All that changed over the years. There are now cabins to the south of the bait shop and more on the north side of the bay. The marina itself now holds enough boats that they wrap all the way around the bay. As for the trees, there are now so many that two or three will have to come out before the new building can be put into place.
Talking about the growth, Frailing said, “We were fortunate. We worked with some wonderful people in the Corps of Engineers and the State of South Dakota.”
Frailing and Mike Norder met some 10 years ago when Norder was working for the state. One day about nine years ago, Frailing looked at and Norder and told him he should buy the place.”
“Jerry told me I’ve got the perfect family for this,” said Norder.
The place has continued to flourish under the Norders, leading to the next step in developing and updated the building.
The double-wide they are moving in is 24×70, a full 20 feet longer than the old building. It will allow the Norders to add a laundry and kitchen, two things they feel are in much-needed demand.
Sitting on the hill in the parking lot with Frailing, we watched a small army of help take the old building down. It did not take long to realize the majority of the work was going to get done in one day as two tractors and two skid steers took turns demolishing the building and carrying the lumber out.
Norder said it could not have been accomplished without the help of some wonderful people.

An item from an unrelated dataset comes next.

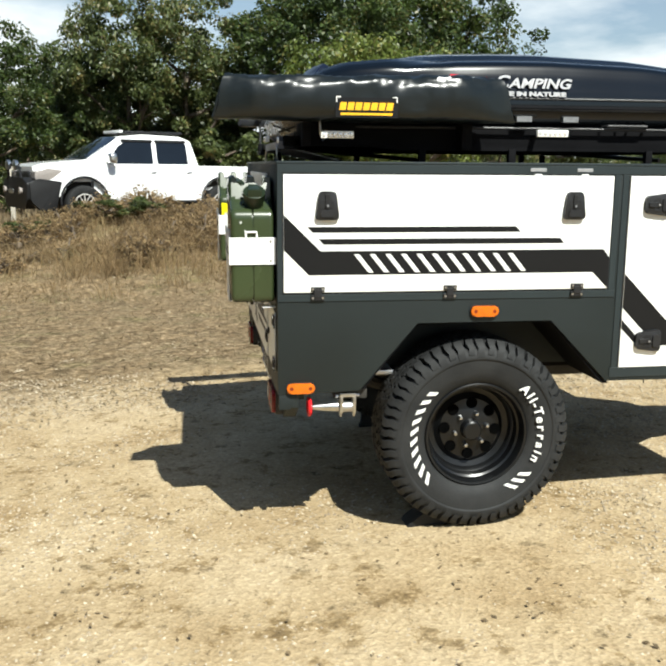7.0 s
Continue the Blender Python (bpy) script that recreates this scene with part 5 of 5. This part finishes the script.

He said the help of Randy and Mel Hanson, Charlie and Becky Peacock, Johnny and Margie Wollman, Allen and Deb Lentfer, sons Josh and Kregen, along with Azaria Mittleider, and Philipp Henssler (the foreign exchange student the Norders hosted during the 2016-17 school year who was here on vacation). Dan Richards from the State of South Dakota was also on hand for any help he could provide.
That’s quite a list of people, but Norder said none of it could have been done without the endless energy of his wife, Jesse.
“I got lucky,” said Norder. “She’s amazing. She’s Wonder Woman.”
The Norders have two weeks to get everything prepared for putting the new building in place.
On that day you can bet Frailing will be sitting on top of the hill, looking down and remembering how far things have come in 36 years.